C.A. Collins’ "Sunshine Through the Rain" follows a feminist teen in the Deep South '60s
Before the Civil Rights era, women couldn’t go to most Ivy League schools, get credit cards in their own names, or serve on juries in all 50 states.
So what was it like for a smart, headstrong young woman in 1960s era Deep South growing up in a family that wants her to either be a “Southern belle” or a tomboy?
C.A. Collins’ book Sunshine Through the Rain examines at that very question in the character of Christie Ann Cook, a wise-beyond-her-years teenager who speaks her truth as she comes of age during a period of extreme social change.
While the Concordia University grad and Michigan-based writer didn’t grow up in that era, Collins says, “I have always had an interest in those tumultuous years in the South. I raised in Louisiana where the 'n' word was the norm, but my parents taught me to judge someone by their character, not the color of their skin. In this book, I really wanted to show a young girl who had diverse people in her life that she loved and cared for and how she was torn between her small insular world and the uncertain bigger world around her.”

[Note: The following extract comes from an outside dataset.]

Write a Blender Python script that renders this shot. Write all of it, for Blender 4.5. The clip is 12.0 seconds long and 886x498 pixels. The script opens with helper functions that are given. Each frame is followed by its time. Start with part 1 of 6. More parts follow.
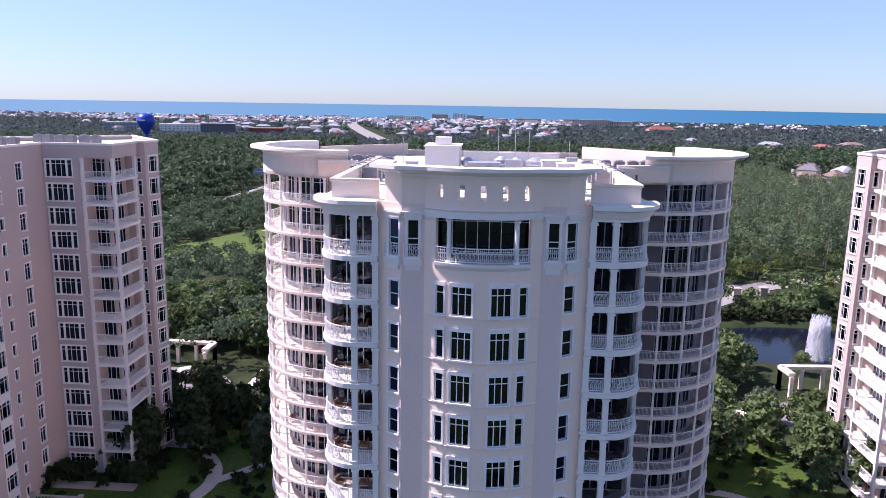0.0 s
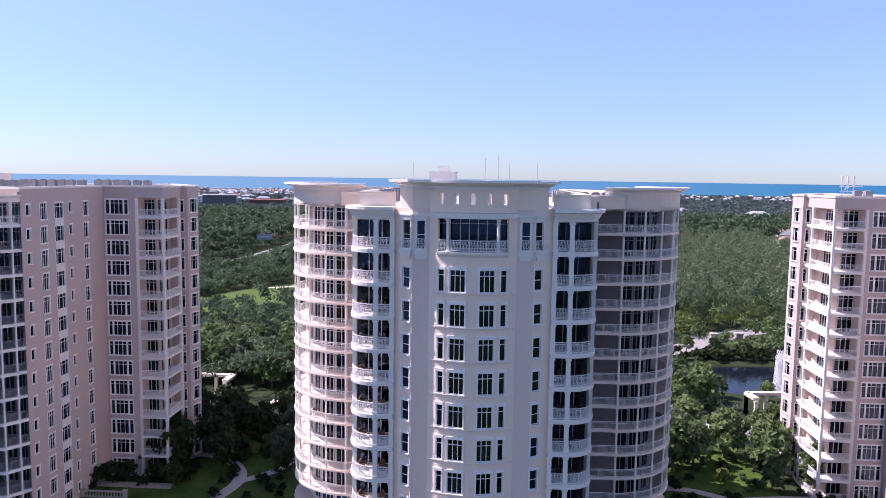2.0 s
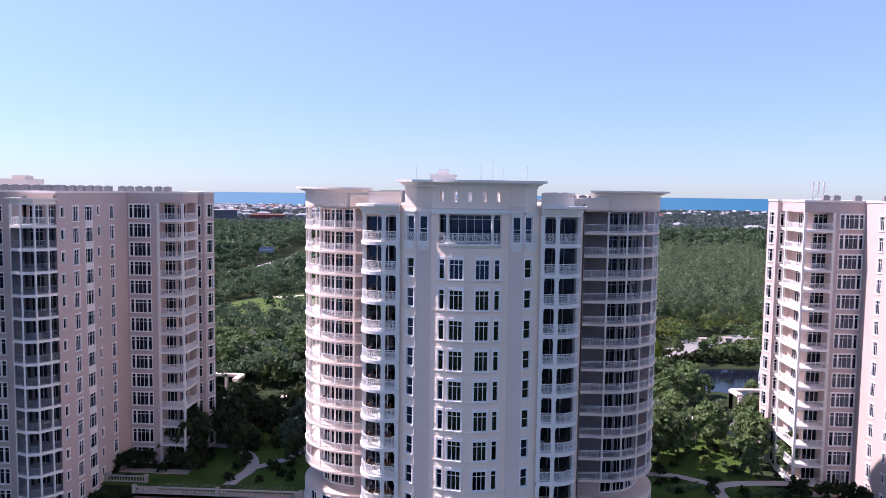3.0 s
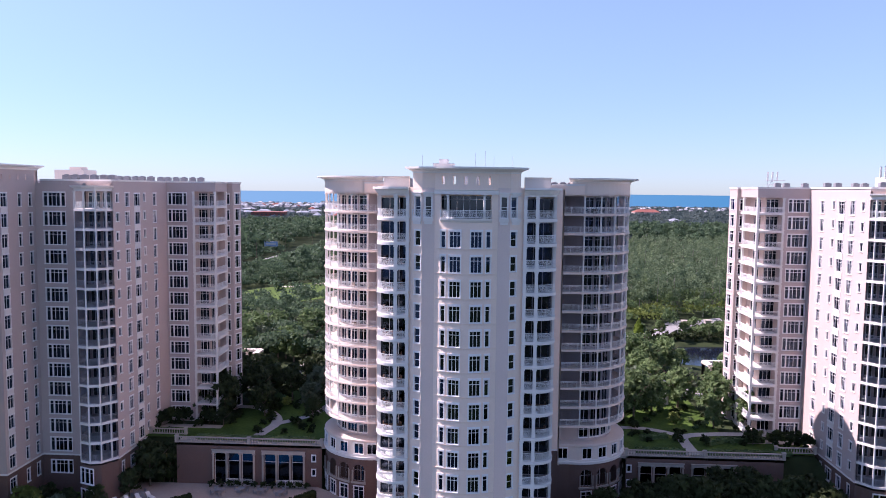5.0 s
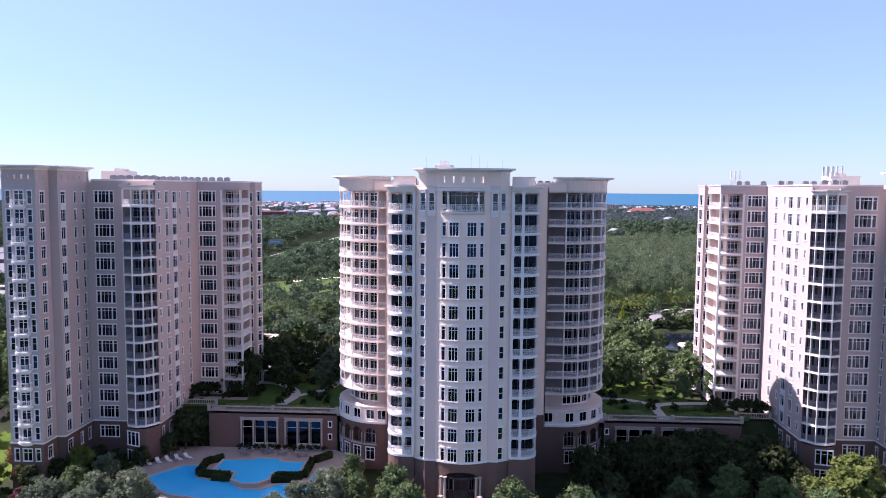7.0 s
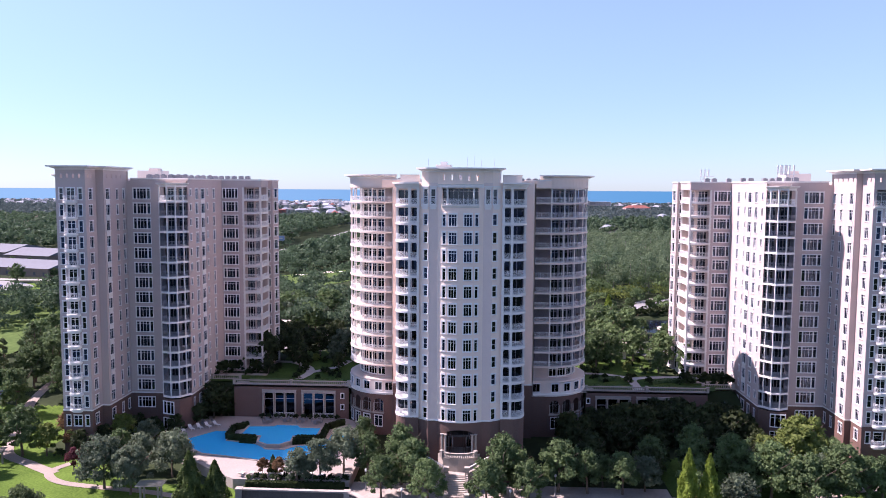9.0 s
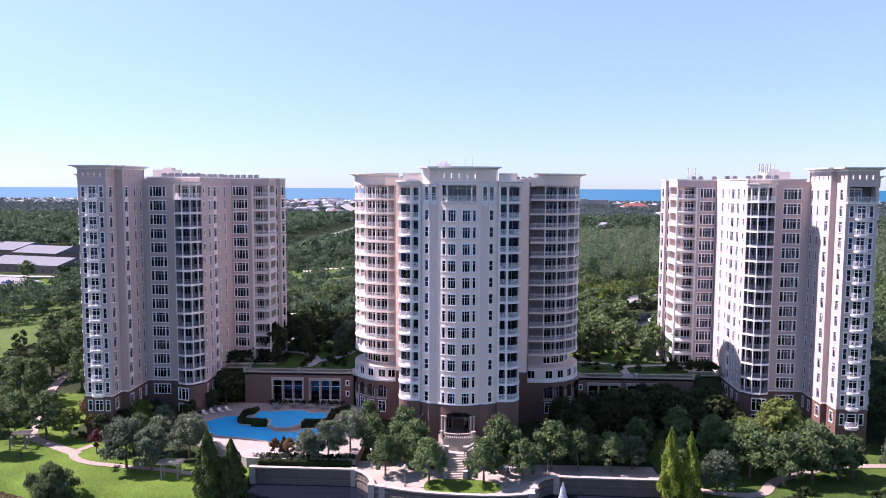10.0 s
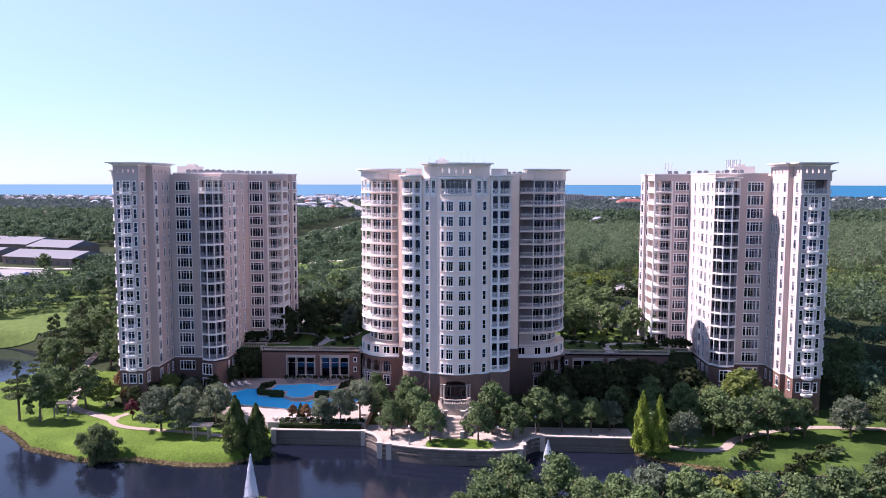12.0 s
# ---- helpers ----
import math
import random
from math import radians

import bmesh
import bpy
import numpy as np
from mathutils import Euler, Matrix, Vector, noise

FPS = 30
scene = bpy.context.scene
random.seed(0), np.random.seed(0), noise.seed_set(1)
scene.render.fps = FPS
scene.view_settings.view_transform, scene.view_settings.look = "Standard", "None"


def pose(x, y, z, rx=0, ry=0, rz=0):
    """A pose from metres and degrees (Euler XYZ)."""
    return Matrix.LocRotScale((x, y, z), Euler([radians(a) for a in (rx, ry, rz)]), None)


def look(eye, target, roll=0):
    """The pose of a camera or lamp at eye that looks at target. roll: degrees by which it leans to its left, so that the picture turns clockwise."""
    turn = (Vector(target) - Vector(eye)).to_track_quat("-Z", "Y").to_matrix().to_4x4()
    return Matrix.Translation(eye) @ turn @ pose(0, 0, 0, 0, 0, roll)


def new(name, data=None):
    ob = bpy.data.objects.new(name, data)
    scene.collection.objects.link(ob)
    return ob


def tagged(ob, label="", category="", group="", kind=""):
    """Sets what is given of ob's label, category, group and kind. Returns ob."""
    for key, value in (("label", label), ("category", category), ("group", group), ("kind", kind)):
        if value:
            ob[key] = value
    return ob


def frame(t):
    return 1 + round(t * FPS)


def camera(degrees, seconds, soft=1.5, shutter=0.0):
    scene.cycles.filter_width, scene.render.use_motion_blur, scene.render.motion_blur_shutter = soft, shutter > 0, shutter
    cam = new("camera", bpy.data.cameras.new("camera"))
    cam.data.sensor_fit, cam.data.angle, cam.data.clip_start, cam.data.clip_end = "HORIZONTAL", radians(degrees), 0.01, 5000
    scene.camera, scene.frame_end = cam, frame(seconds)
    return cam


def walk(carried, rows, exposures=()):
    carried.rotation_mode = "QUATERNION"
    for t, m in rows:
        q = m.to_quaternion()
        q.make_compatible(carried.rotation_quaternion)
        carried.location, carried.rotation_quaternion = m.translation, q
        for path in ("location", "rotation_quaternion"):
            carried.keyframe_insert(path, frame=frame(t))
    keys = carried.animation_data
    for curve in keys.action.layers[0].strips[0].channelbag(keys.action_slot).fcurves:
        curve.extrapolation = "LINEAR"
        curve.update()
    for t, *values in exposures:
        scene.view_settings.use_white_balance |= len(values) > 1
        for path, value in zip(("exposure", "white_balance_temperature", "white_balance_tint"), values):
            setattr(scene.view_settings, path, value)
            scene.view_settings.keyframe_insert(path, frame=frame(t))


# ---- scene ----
cam = camera(61.6, 12.0, 0.9)
METRES, EYE, TILT, LEAN, TURN = 102.0, 60.0, 0.0, 0.0, 3.5
ROWS = [
    (0.0, 0.0, 0.0039, -0.0061, 0.2, -11.23, -0.91),
    (0.5, -0.0004, -0.0378, -0.0179, 0.13, -9.75, -0.88),
    (1.0, -0.0011, -0.0792, -0.0271, 0.05, -8.3, -0.85),
    (1.5, -0.0018, -0.1207, -0.0346, -0.03, -6.87, -0.83),
    (2.0, -0.0025, -0.162, -0.042, -0.11, -5.62, -0.8),
    (2.5, -0.003, -0.2031, -0.0492, -0.17, -4.67, -0.78),
    (3.0, -0.0038, -0.2442, -0.0566, -0.2, -4.4, -0.75),
    (5.0, -0.0072, -0.4085, -0.0725, -0.31, -4.53, -0.6),
    (5.5, -0.0085, -0.4499, -0.0731, -0.36, -4.53, -0.56),
    (6.0, -0.0098, -0.4914, -0.0737, -0.4, -4.55, -0.53),
    (6.5, -0.011, -0.533, -0.0746, -0.44, -4.56, -0.5),
    (7.0, -0.0124, -0.5746, -0.0752, -0.48, -4.57, -0.46),
    (9.0, -0.019, -0.7432, -0.0778, -0.72, -4.71, -0.33),
    (9.5, -0.0204, -0.7854, -0.0787, -0.76, -4.75, -0.29),
    (10.0, -0.0218, -0.8272, -0.0795, -0.81, -4.82, -0.24),
    (10.5, -0.0236, -0.8692, -0.0802, -0.88, -4.89, -0.2),
    (11.0, -0.0252, -0.9109, -0.081, -0.94, -4.98, -0.16),
    (11.5, -0.0263, -0.95, -0.082, -0.99, -5.04, -0.12),
    (12.0, -0.0276, -0.9919, -0.0838, -1.05, -5.11, -0.08),
]
EXPOSURES = [(0.0, 0.98, 5900, 45), (5.5, 1.12, 5900, 45), (12.0, 1.26, 5980, 46)]
walk(cam, [(t, pose(0, 0, EYE, TILT, LEAN, TURN) @ pose(METRES * x, METRES * y, METRES * z, 90 + pitch, roll, yaw)) for t, x, y, z, yaw, pitch, roll in ROWS], EXPOSURES)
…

Sunshine’s protagonist, Christie, tries to find her place in that world and in her own home. Her mother wants her to be a traditional, “Southern” woman while her dad wants to make her into the son he always wanted. Thanks to the wisdom of the family’s housekeeper, Ernestine, Christie makes up her own mind as she grows from a teenager to young adult.
Readers follow Christie through national events such as the assassinations of John F. Kennedy and Martin Luther King Jr., the landmark Roe v. Wade decision, and personal events such as the rape of a college roommate and a racially charged murder.
“There are several instances in the book when Christie is faced with very tough dilemmas, such as the murder of Ernestine's young nephew by two white men," Collins says. "When Christie’s father testifies and helps put the men in prison, the family knows that he will be threatened and harassed for standing up for a black family but it’s the right thing to do. It becomes a teaching moment for Christie … setting the stage for many of her life decisions going forward.”
Watching Christie stand up and do what’s right is a key part of the book. Collins wrote the main character as a feminist so “young girls can read this book and know it’s OK to say ‘no,’ to stand up for yourself, not to be a doormat. If someone is doing something or saying something that makes you uncomfortable it is within your rights to shut that down immediately. Never depend on someone else for your livelihood or your happiness. It's OK to throw a hissy fit sometimes to get your way.”
Before writing full time, Collins worked as a director at nonprofit agencies including the United Way and Habitat for Humanity. She is currently at work on a true crime book about a 1977 mid-Michigan murder that was never solved.
For now, Collins is thrilled with her debut novel from Page Publishing (a subsidiary of Simon & Schuster) and hopes that readers feel changed by the story.
“I want them to have a better understanding of race relations in the South," she says. "I want young girls to realize it is okay to be strong and outspoken. I hope this book shows that integrity and loyalty are two traits we should all strive for.”
Patti F. Smith is a special education teacher and writer who lives in Ann Arbor with her husband.
C.A. Collins will read from "Sunshine Through the Rain" on Wednesday, January 16 at 7 pm at Nicola’s.